His parents first bought the home in the far western suburbs of Sydney in 1985 for $51,000. When he saw it listed, he felt “an overwhelming rush of excitement,” he said.
“This home holds some of my best memories… and some tough ones too. But today, it represents something completely different,” he wrote online, sharing a photo of himself next to the sold sign on Tuesday. “It’s proof that where you start doesn’t define where you finish.”
He ultimately bought it for 19 times what his parents paid for it 41 years ago.
“The affordable properties and suburbs, they usually grow at a higher percentage value. I’m all about percentages,” he told Yahoo Finance.
“Everyone talks about the best, blue chip locations, but I buy everywhere.”
Dilleen, who is in his mid 30s and also runs a buyers agency and writes books about real estate investing, estimates the properties he owns are now collectively worth about $150 million (he likes to buy blocks that contain multiple units) with about $60 million in debt against that.

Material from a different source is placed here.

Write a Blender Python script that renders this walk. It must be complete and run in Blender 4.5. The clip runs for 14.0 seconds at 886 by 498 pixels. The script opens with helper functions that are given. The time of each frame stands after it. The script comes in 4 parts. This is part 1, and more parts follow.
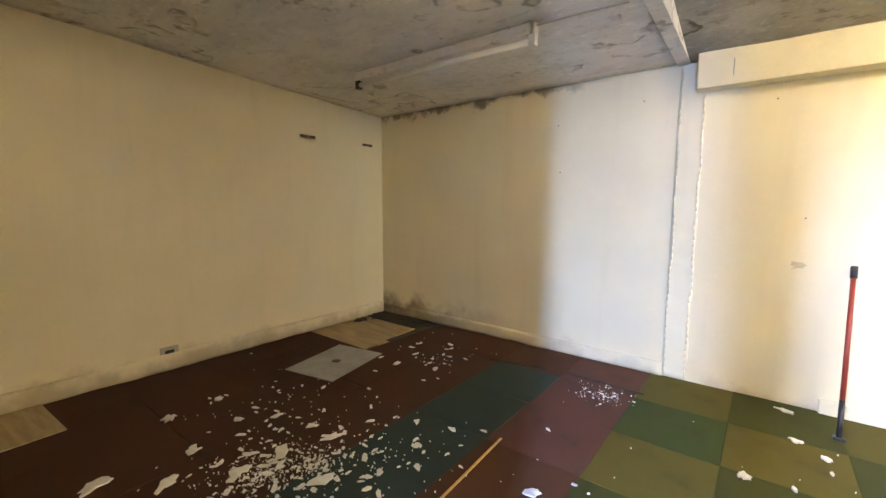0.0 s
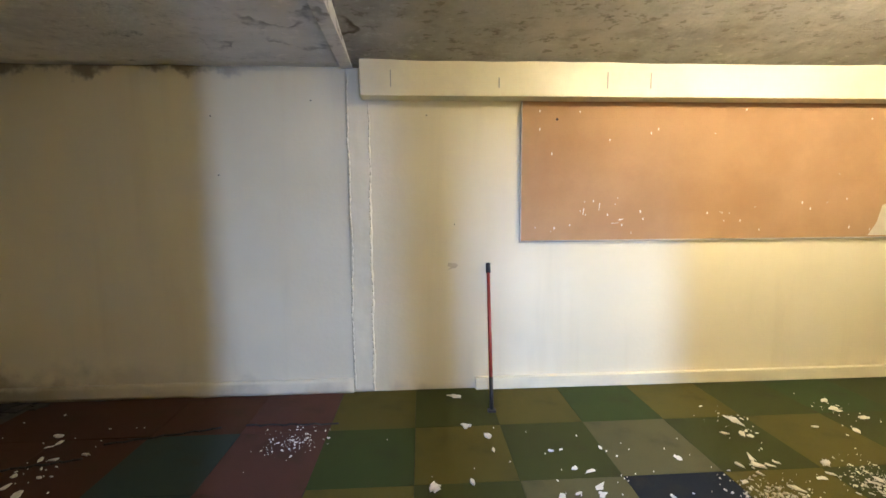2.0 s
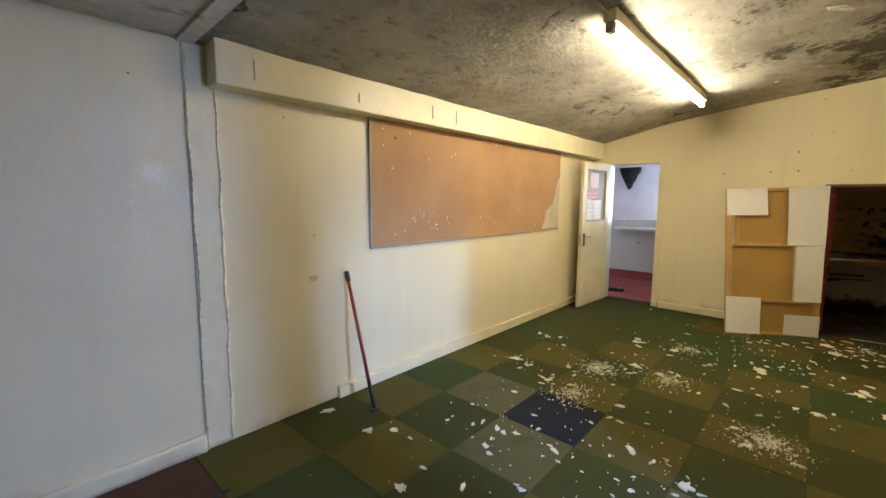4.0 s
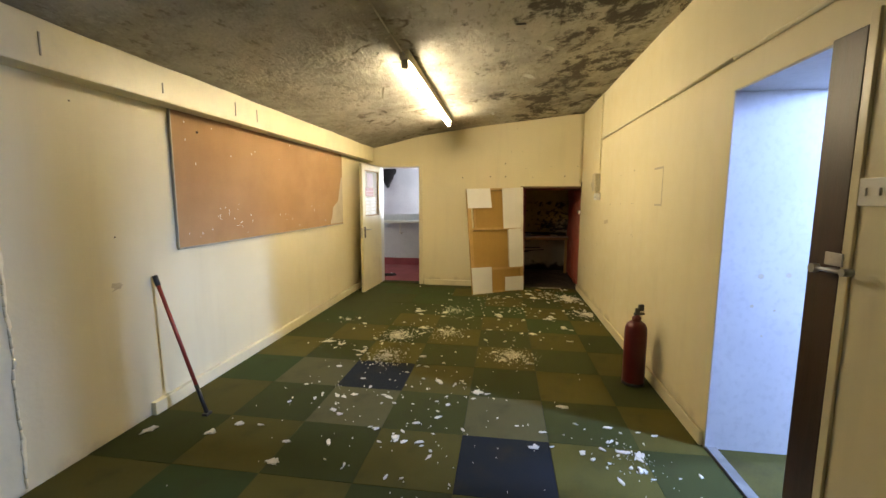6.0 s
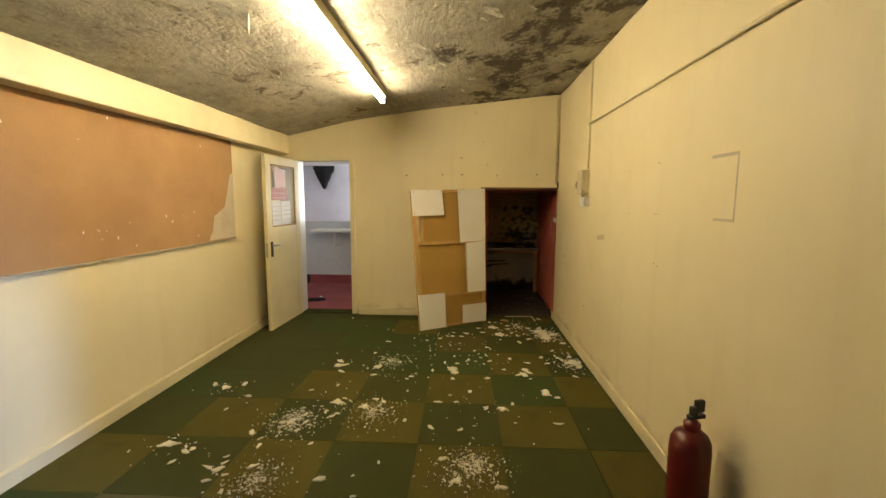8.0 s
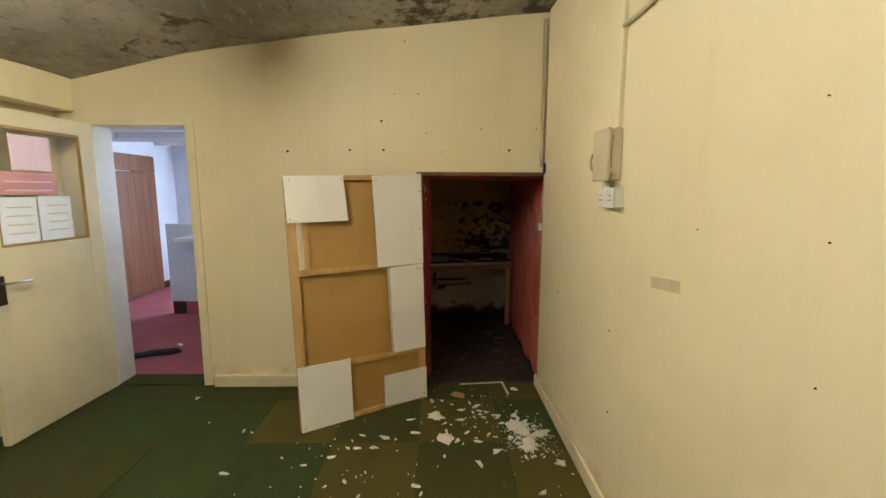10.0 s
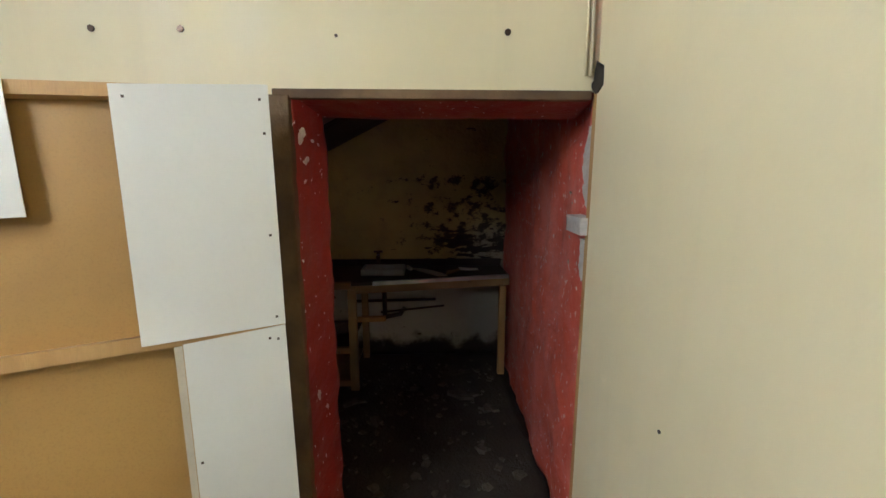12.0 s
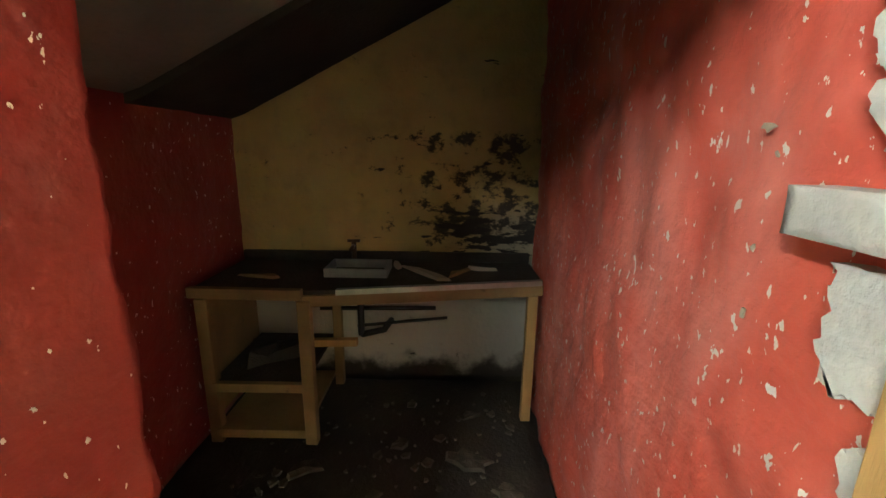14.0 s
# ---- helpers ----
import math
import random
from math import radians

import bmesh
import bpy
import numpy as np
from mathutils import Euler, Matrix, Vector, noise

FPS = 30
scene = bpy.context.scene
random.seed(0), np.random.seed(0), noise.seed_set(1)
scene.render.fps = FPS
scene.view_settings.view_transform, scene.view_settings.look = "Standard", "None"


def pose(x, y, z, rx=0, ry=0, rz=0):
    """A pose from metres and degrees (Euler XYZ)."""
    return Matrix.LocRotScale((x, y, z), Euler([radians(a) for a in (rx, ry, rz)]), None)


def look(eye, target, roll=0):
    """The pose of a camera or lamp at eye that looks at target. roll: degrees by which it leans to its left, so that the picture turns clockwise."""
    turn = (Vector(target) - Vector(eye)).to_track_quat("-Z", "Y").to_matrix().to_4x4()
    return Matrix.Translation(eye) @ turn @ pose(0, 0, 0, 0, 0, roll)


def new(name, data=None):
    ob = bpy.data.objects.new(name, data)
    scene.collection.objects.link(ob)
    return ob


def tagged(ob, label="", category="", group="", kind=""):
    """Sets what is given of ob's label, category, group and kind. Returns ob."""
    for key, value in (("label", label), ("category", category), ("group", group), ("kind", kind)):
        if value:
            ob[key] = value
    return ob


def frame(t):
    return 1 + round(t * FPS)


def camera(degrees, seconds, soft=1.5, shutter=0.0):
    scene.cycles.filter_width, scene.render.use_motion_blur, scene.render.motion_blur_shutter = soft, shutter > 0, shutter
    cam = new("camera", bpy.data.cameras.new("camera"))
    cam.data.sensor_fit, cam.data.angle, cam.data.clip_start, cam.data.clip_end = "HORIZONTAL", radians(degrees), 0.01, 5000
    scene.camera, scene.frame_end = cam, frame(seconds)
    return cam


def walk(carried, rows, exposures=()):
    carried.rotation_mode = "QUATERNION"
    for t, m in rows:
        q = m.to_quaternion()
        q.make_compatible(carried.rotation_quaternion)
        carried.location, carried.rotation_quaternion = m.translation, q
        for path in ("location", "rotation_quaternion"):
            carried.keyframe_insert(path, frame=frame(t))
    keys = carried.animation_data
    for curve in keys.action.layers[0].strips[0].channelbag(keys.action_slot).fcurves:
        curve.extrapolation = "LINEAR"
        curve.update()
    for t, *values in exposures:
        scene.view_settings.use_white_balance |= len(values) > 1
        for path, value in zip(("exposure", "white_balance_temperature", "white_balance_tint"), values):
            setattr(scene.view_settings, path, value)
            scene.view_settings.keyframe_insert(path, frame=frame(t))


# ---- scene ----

According to ATO data, he is about one of 166 mega landlords who own 20 or more rental properties in their own name. Dilleen said he owns “about 30 or 40” in his own name, and others through trust and company structures.
Landlords overly reliant on negative gearing ‘will be wiped out’
With less than two weeks until the Labor government hand downs its promised “ambitious” budget, property investors are bracing for possible changes to the rules around tax deductions related to investments.
One of the most commonly used is negative gearing, which allows landlords to claim losses to reduce the amount of income tax they pay. But its days could be numbered with the federal government expected to cap, or possibly even scrap, the existing policy under certain circumstances. While no announcements have actually been made, most observers expect such a change to be grandfathered in for existing investors.